1.The hosts and the storage array were connected through a single-path direct connection network, and the cluster environment was set up.
2.The cluster was configured with three quorum devices. A LUN was mapped from the storage array to the cluster. Two resource groups were created, and a file system was created on them. The file system was mounted to both host nodes. Data read/write operations were performed on the file system.
3.During the operations, the cluster environment was set up, and then both nodes reset (Normally, when two nodes preempt quorum devices, one node stays online while the other resets).

Alarm Information
None
Handling Process
  • Restore the heartbeat between the cluster nodes, and the nodes add themselves into the cluster automatically after a restart.
  • In initial cluster deployment, perform the following steps:
    1. Obtain the root right.
    2. On each cluster node, modify the /etc/system file to set xxx in set cl_haci:qd_acquisition_timer=xxx to 60.
      set cl_haci:qd_acquisition_timer=60
      If there is no set cl_haci:qd_acquisition_timer=xxx, add this line to the file.
    3. On any node, run the cluster shutdown command to restart the cluster. For example:
      phys-schost-1# cluster shutdown –g 0 -y
      The parameter -g is set to 0 so the cluster is shut down immediately. The parameter -y is set to yes to confirm the shut down.
    4. On each node, run the boot command to restart the cluster.
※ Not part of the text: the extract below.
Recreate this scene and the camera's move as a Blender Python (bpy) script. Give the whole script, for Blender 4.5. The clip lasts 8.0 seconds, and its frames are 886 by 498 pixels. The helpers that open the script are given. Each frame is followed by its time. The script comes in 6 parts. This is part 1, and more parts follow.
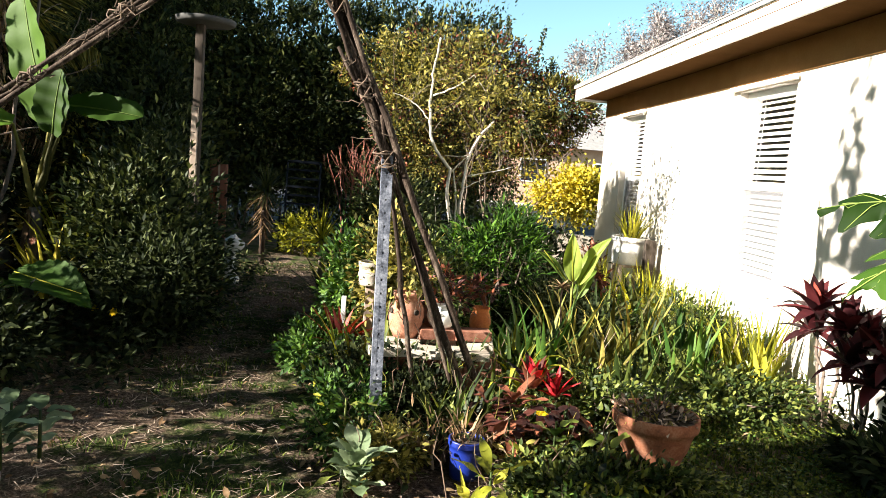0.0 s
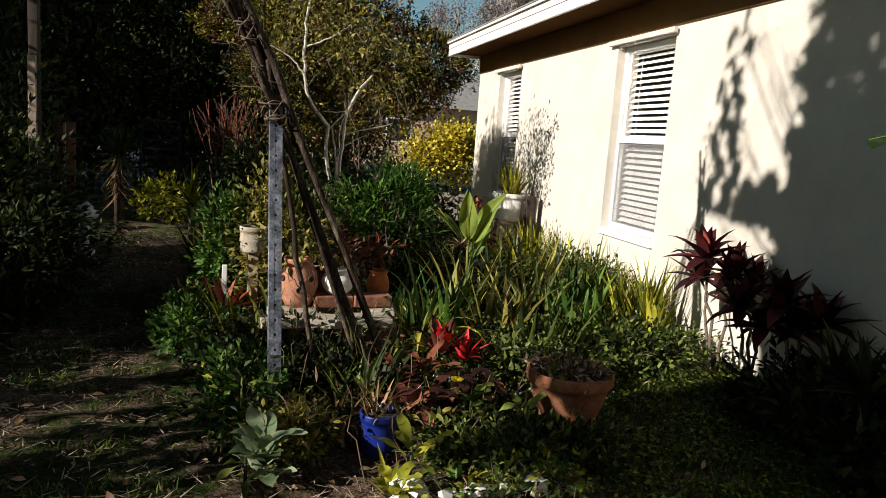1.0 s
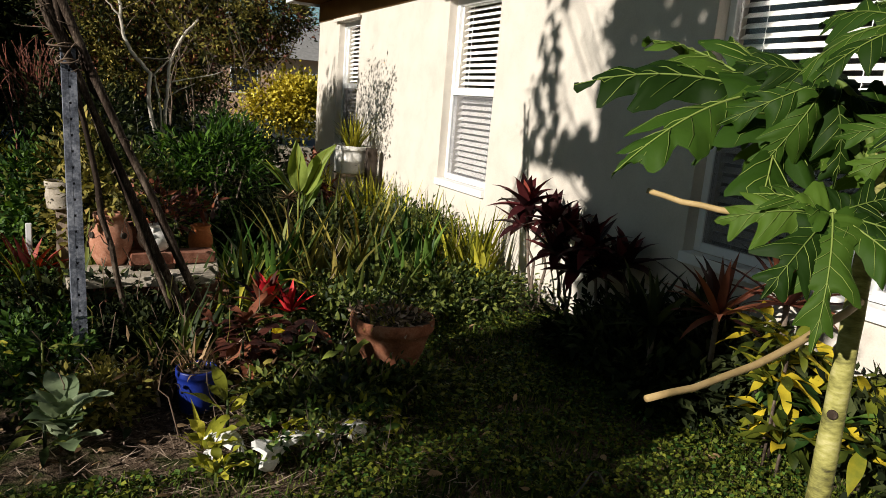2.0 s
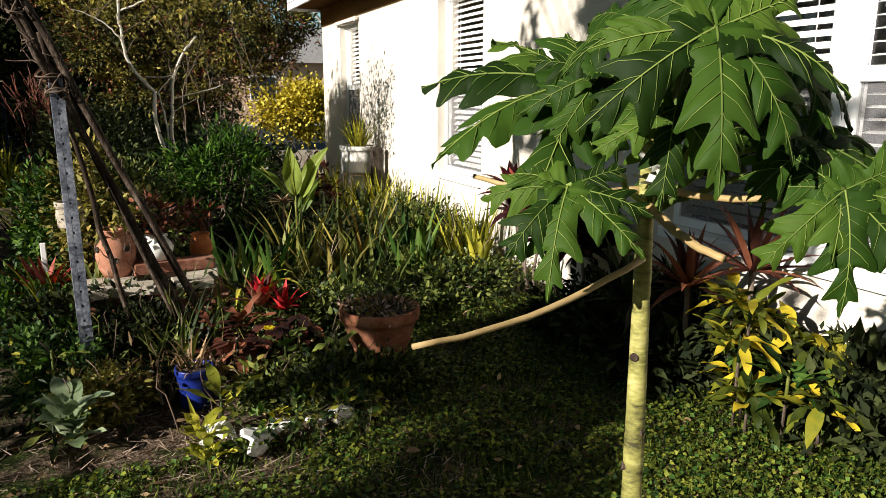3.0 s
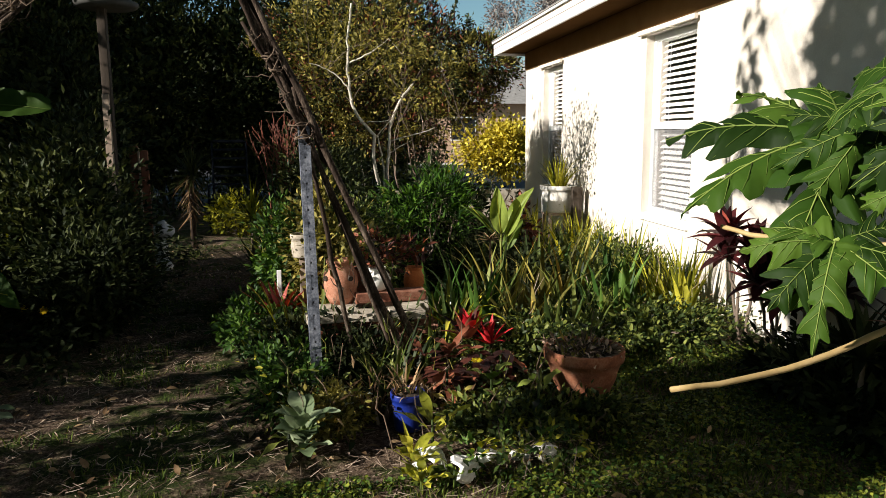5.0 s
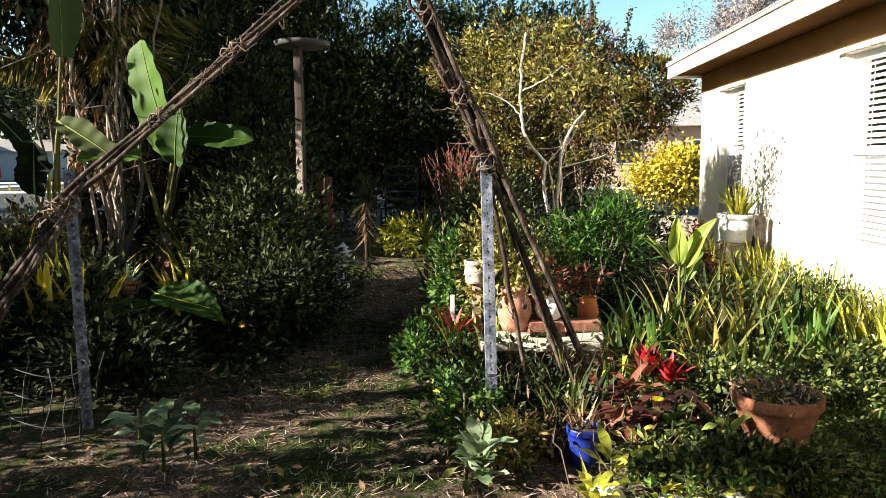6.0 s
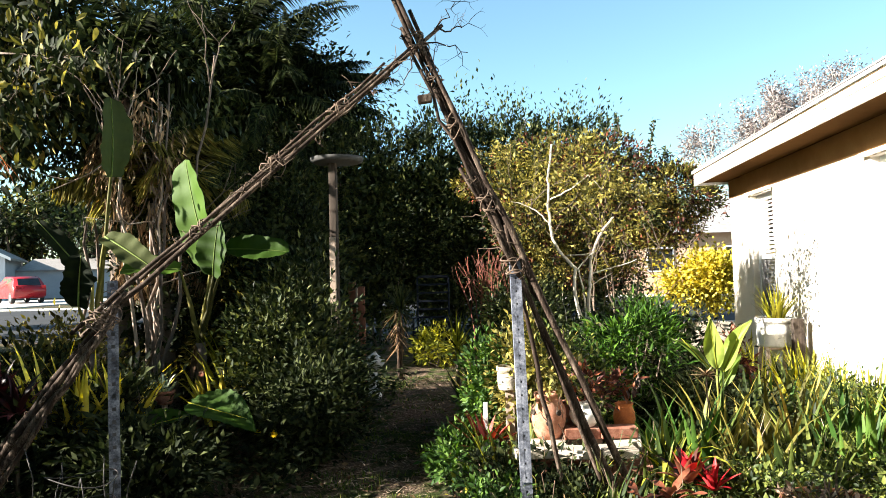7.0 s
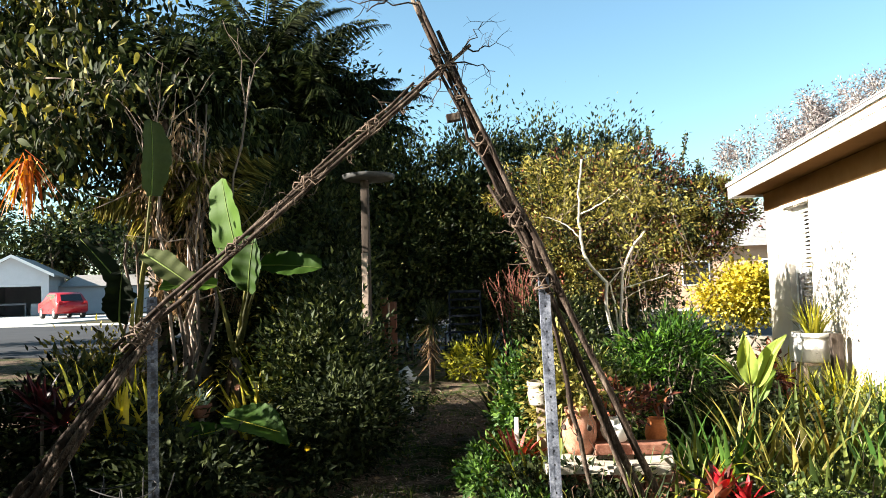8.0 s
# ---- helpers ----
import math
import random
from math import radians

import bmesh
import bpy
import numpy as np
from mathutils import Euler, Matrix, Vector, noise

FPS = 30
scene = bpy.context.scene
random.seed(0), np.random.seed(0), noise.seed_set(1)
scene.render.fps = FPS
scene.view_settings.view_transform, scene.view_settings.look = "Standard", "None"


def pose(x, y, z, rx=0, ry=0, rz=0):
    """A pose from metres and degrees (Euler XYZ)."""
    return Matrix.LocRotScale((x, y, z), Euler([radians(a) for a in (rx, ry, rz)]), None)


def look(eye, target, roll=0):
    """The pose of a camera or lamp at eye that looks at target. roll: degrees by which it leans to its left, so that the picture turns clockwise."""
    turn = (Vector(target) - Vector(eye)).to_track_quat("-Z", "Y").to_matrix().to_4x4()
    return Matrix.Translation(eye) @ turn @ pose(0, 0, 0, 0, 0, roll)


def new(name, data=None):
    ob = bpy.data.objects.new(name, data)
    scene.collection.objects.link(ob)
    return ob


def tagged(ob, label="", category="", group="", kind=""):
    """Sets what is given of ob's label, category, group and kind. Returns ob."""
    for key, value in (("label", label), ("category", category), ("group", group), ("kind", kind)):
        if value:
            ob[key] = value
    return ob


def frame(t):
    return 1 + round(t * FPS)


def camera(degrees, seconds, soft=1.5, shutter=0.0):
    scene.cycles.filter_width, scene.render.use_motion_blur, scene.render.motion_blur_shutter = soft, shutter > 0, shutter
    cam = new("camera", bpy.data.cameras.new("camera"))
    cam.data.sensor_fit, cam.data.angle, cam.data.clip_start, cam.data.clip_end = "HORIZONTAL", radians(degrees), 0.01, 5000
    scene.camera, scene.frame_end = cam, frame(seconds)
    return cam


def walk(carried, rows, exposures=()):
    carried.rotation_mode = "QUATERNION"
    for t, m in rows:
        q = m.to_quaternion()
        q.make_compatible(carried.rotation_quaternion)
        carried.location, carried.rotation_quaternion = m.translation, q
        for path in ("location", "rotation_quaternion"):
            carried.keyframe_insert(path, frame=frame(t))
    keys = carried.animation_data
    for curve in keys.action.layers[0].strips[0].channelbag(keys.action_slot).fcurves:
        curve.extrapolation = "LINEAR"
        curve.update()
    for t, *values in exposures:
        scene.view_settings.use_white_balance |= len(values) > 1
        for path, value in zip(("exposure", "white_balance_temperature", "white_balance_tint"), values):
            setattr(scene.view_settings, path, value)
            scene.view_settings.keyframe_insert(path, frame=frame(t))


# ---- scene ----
cam = camera(63.4, 8.0, soft=0.8)
PATH = [
    (0, (2.261, 0.742, 1.278), (2.385, 2.726, 1.056), 4.7),
    (0.5, (2.187, 0.904, 1.251), (2.561, 2.855, 1.021), 4.8),
    (1, (2.127, 0.999, 1.225), (2.625, 2.913, 0.926), 4.1),
    (1.5, (2.164, 0.992, 1.225), (2.831, 2.848, 0.888), 4.3),
    (2, (2.27, 0.917, 1.223), (3.139, 2.675, 0.829), 4.7),
    (2.2, (2.316, 0.864, 1.227), (3.228, 2.593, 0.805), 3.3),
    (3.3, (2.44, 0.642, 1.262), (3.149, 2.467, 0.858), -1.2),
    (3.5, (2.432, 0.631, 1.267), (3.096, 2.477, 0.879), -1.8),
    (4, (2.404, 0.627, 1.268), (3.007, 2.499, 0.904), -1.3),
    (4.5, (2.374, 0.635, 1.267), (2.902, 2.531, 0.909), -0.3),
    (5, (2.329, 0.633, 1.274), (2.615, 2.588, 0.96), -0.4),
    (5.2, (2.318, 0.623, 1.284), (2.479, 2.594, 0.985), -0.7),
    (6.3, (2.214, 0.627, 1.314), (2.007, 2.608, 1.13), -0.9),
    (6.5, (2.218, 0.611, 1.303), (1.985, 2.594, 1.188), -1.3),
    (7, (2.242, 0.585, 1.279), (2.009, 2.57, 1.342), -1.6),
    (7.5, (2.253, 0.559, 1.277), (1.99, 2.537, 1.405), -1.6),
    (8, (2.266, 0.539, 1.284), (1.944, 2.51, 1.39), -1.8),
]
EXPOSURES = [(0.0, 2.2), (0.5, 1.25), (1.0, 0.5), (1.5, 0.35), (2.2, 0.35), (3.3, 0.9), (4.5, 0.85), (5.2, 0.85), (6.3, 2.4), (7.2, 2.42), (8.0, 2.32)]
walk(cam, [(t, look(eye, target, roll)) for t, eye, target, roll in PATH], EXPOSURES)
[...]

Then the modifications to the /etc/system file takes effect.

 

Do not change the default timeout value on Oracle RAC because some split-brain caused by heartbeat failures can lead to Oracle RAC VIP switchover failures. If quorum devices are unable to complete configurations within the default timeout time 25s in such an environment, replace the quorum devices.

Root Cause
1.Check whether the alarm "Unable to acquire the quorum device, Sun cluster" is reported.
2.Check whether the HBA used is the Emulex LPe11002-E HBA.
Suggestions

In initial cluster deployment, perform the following steps:
1.Configure N - 1 quorum devices for the cluster where N is the number of nodes.
2.Set a higher default cluster arbitration timeout value to avoid timeouts caused by preemptions when the cluster is configured again.

This problem is a known bug and is recorded on http://wikis.sun.com/display/SunCluster/Known Bugs in Oracle Solaris Cluster 3.3

The record indicates that cluster nodes are unable to complete the arbitration within the default period (25s) after the cluster is re-configured. As a result, the nodes reset.

END